A propos des 760 m d’arête sommitale à plus de 40% d'inclinaison.

Juste en dessous du col des Paresseux (3053 m), après avoir passé les superbes cheminées, j’ai dit à Alexandre que je n’en pouvais plus. Nous avons donc décidé de faire une dernière halte à cet endroit, la raison dominant notre ambition. Nous étions également très inquiets de franchir les névés de nuit et préférions faire demi-tour à cet endroit. Si seulement, le soleil ne se couchait pas…
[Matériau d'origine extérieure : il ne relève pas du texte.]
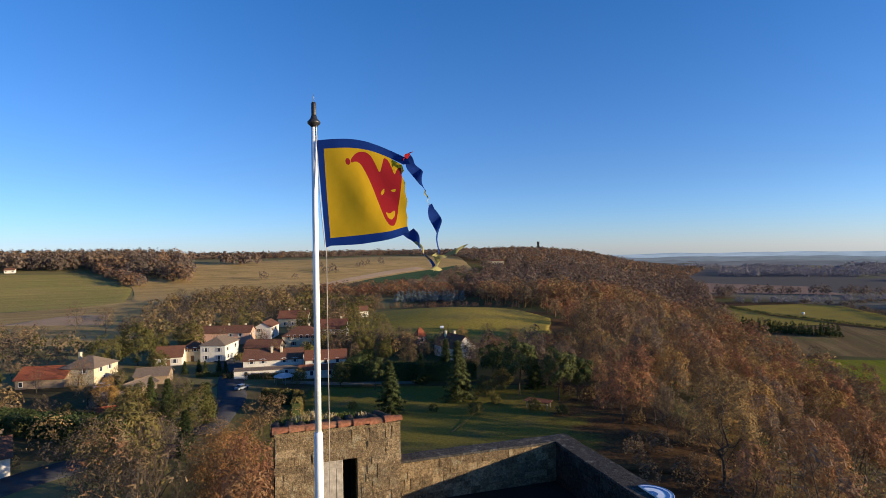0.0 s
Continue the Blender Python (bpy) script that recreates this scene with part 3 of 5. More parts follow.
for v in bm.verts:
    v.co.z -= 0.22 * (v.co.y - TB0)
roof = part("roof", bm, M["moss_tile"], turret, "mossy old tile roof sloping to the back")


def half_tile(length, r0, r1, thick=0.022, sides=8):
    """A tapered half-round clay tile along x."""
    bm = bmesh.new()
    rings = []
    for x, r in ((0, r0), (length, r1)):
        outer = [bm.verts.new((x, r * math.cos(math.pi * k / sides), r * 0.8 * math.sin(math.pi * k / sides))) for k in range(sides + 1)]
        inner = [bm.verts.new((x, (r - thick) * math.cos(math.pi * k / sides), (r - thick) * 0.8 * math.sin(math.pi * k / sides))) for k in range(sides + 1)]
        rings.append((outer, inner))
    (o0, i0), (o1, i1) = rings
    for k in range(sides):
        bm.faces.new((o0[k], o0[k + 1], o1[k + 1], o1[k]))
        bm.faces.new((i0[k + 1], i0[k], i1[k], i1[k + 1]))
        bm.faces.new((o0[k + 1], o0[k], i0[k], i0[k + 1]))
        bm.faces.new((o1[k], o1[k + 1], i1[k + 1], i1[k]))
    for k in (0, sides):
        bm.faces.new((o0[k], o1[k], i1[k], i0[k]))
    return bm


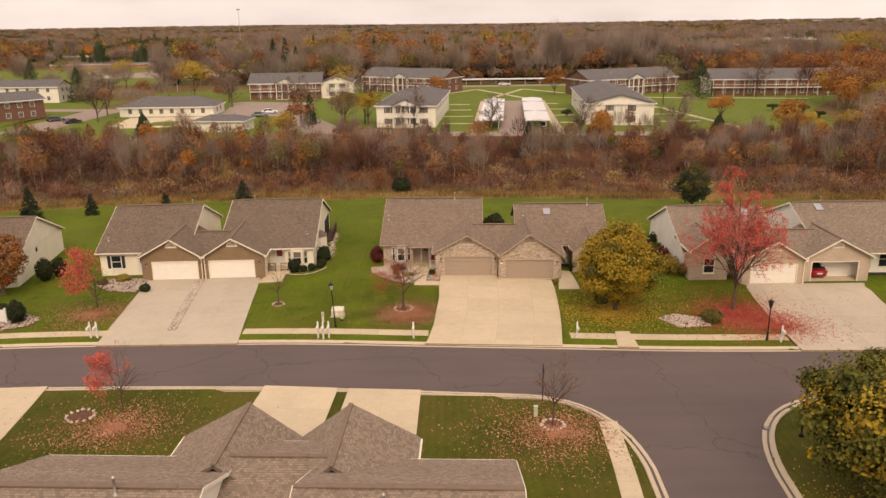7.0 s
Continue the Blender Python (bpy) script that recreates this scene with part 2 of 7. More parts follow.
M_GDOOR_CREAM = plain("cream_garage_door", (0.86, 0.82, 0.74), 0.45, vary=0.04)
M_GDOOR_BEIGE = plain("beige_garage_door", (0.56, 0.46, 0.34), 0.45, vary=0.04)
M_WHITE = plain("white_paint", (0.80, 0.78, 0.74), 0.45, vary=0.04)
M_BLACK = plain("black_metal", (0.018, 0.017, 0.017), 0.45, vary=0.2)
M_DARK = plain("dark_interior", (0.03, 0.027, 0.025), 0.9)
M_GLASS = glass_mat("window_glass")
# Bay window blinds; on far blocks, reflected sky put into the pane colour.
m_bl = Mat("blind_and_painted_sky", 0.12, spec=0.5)
m_bl.color((0.17, 0.155, 0.135))
M_BLIND_SKY = m_bl.m
M_JOINT = plain("joint_sand", (0.36, 0.27, 0.17), 0.95, vary=0.25)
M_REDPAINT = plain("dark_red_paint", (0.22, 0.035, 0.03), 0.5)
M_SHUTTER = plain("black_shutter", (0.03, 0.03, 0.035), 0.55)
M_STEEL = plain("galvanised_steel", (0.45, 0.43, 0.41), 0.4, 0.6)
M_WOOD_DARK = plain("dark_deck_wood", (0.085, 0.05, 0.035), 0.8)
M_STONE = brick_mat("field_stone", (0.36, 0.27, 0.21), (0.50, 0.41, 0.33), (0.62, 0.54, 0.45))
M_STONE_ONE = brick_mat("field_stone_single", (0.36, 0.27, 0.21), (0.50, 0.41, 0.33), (0.62, 0.54, 0.45), True)
M_GRAVEL = brick_mat("pale_gravel", (0.24, 0.18, 0.145), (0.42, 0.345, 0.285), (0.58, 0.50, 0.43))
M_MULCH = plain("brown_mulch", (0.13, 0.06, 0.04), 0.95, vary=0.4, scale=6)
M_BARK = bark_mat("grey_brown_bark", (0.13, 0.092, 0.068))
M_BARK_PALE = bark_mat("pale_bark", (0.30, 0.24, 0.19))
M_TWIG = bark_mat("twig_bark", (0.115, 0.072, 0.056))
L_ORANGE = leaf_mat("orange_leaf", [(0.0, (0.24, 0.045, 0.015)), (0.5, (0.38, 0.09, 0.022)), (1.0, (0.48, 0.17, 0.03))])
L_RED = leaf_mat("red_leaf", [(0.0, (0.40, 0.055, 0.045)), (0.5, (0.58, 0.11, 0.085)), (1.0, (0.68, 0.20, 0.14))])
L_RUSSET = leaf_mat("russet_leaf", [(0.0, (0.25, 0.048, 0.026)), (0.5, (0.40, 0.095, 0.045)), (1.0, (0.48, 0.18, 0.06))])
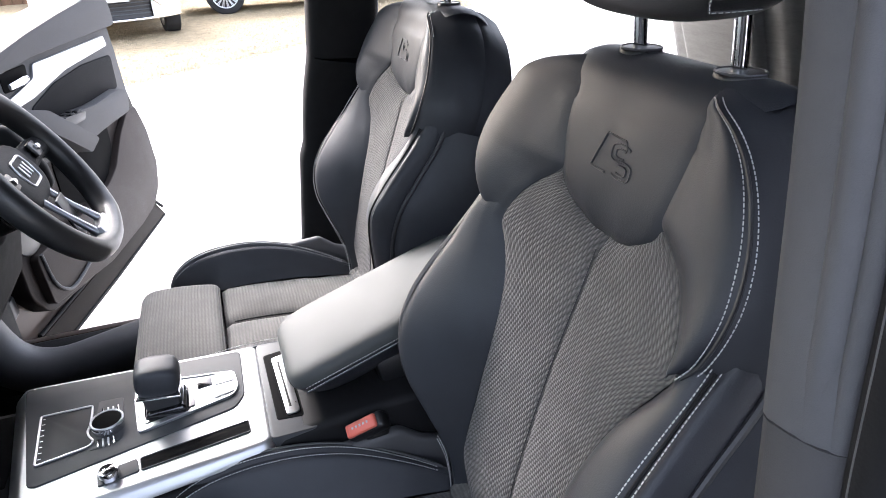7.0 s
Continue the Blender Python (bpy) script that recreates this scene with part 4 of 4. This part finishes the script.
def hub():
    own = bmesh.new()
    bmesh.ops.create_uvsphere(own, u_segments=40, v_segments=20, radius=1)
    for v in own.verts:
        x, y, z = v.co
        r = (abs(x) ** 3 + abs(z) ** 3) ** (1 / 3)
        q = max((abs(x) ** 3 + abs(y) ** 3 + abs(z) ** 3) ** (1 / 3), 1e-6)
        v.co = Vector((x / q * 0.100 * (1 - 0.18 * (z / q < 0) * abs(z / q)), 0.038 + y / q * 0.030, z / q * 0.060 + 0.008))
    return own


hub_ob = part("airbag_cover", hub(), TRIM_DARK, wheel, "dark airbag cover with a plain silver badge")
badge_frame = part("badge_frame", tube([(x, 0.0085, z) for x, z in round_pts([(-0.028, -0.016), (0.028, -0.016), (0.037, 0.012), (0.030, 0.036), (-0.030, 0.036), (-0.037, 0.012)], 0.008)], 0.0024, 8, closed=True), ALU, hub_ob, "silver badge frame")
for i in range(3):
    part("badge_bar", box((-0.015 + 0.015 * i, 0.0075, 0.012), (0.005, 0.004, 0.024), 0.001), ALU, badge_frame)
for sgn in (-1, 1):
    part("spoke", tube([(sgn * 0.055, 0.024, 0.016), (sgn * 0.12, 0.014, 0.018), (sgn * 0.176, 0, 0.012)], [0.026, 0.022, 0.018], 14, squash=(0.45, 1)), TRIM_DARK, wheel, "dark side spoke with switches")
    sp = part("spoke_switches", box((sgn * 0.104, 0.004, 0.020), (0.036, 0.010, 0.030), 0.004), BLACK, wheel)
    part("thumb_roller", cyl((sgn * 0.106, -0.003, 0.020), (1, 0, 0), 0.006, 0.012, None, 0.002, 16), CHROME, sp, "chrome thumb roller")
    part("lower_spoke", tube([(sgn * 0.030, 0.022, -0.040), (sgn * 0.030, 0.012, -0.085), (sgn * 0.034, -0.002, -0.140)], [0.0065, 0.0055, 0.008], 10), ALU, wheel, "bright metal lower spoke")
part("spoke_infill", box((0, 0.018, -0.095), (0.052, 0.006, 0.085), 0.003, (14, 0, 0)), BLACK, wheel)
part("spoke_foot", prism([(-0.046, -0.154), (0.046, -0.154), (0.036, -0.130), (0.020, -0.136), (-0.020, -0.136), (-0.036, -0.130)], 1, -0.014, 0.012, 0.005, 3), ALU, wheel, "bright metal foot of the lower spoke")

# ---- car shell: floor, sills, pillars, roof ----
shell = thing("car_shell", (0, 0, 0), "brown car body shell with carpeted floor and open door frames", "car body")
part("floor_pan", prism([(-1.6, 0.30), (-1.6, 0.37), (0.95, 0.37), (1.25, 0.62), (1.25, 0.50), (1.0, 0.30)], 0, -0.70, 0.70, 0.01), CARPET, shell, "black carpet")
part("tunnel", prism([(-0.128, 0.36), (-0.11, 0.50), (-0.08, 0.55), (0.08, 0.55), (0.11, 0.50), (0.118, 0.36)], 1, -1.2, 1.1, 0.01), CARPET, shell)
part("firewall", box((0, 1.22, 0.75), (1.4, 0.06, 0.60), 0.02), CARPET, shell)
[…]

Heureusement que nous avons pris une telle décision, car la descente de ces névés fut quelque peu épique avec deux styles très différents : Alexandre était moins à l’aise qu’à la montée tandis que je descendais droit en bas les névés sans me poser trop de question, comme si le retour à un niveau d’oxygène plus conventionnel me redonnait des ailes, des forces et de l’assurance. Il nous a fallu pester encore plusieurs kilomètres de plat, longeant interminablement le lac, jusqu’au barrage avant de pouvoir débouché la plus belle bouteille de rouge que je gardais secrètement dans mon sac : un grand cru Château Margaux de 2010. Quel régal de boire ce délicieux nectar dans un aussi beau cadre. Quelle chance et quelle aventure ! Il nous restait l’espoir d’avoir encore un peu d’énergie pour la randonnée du lendemain. Si seulement, je m’étais mieux entraîné…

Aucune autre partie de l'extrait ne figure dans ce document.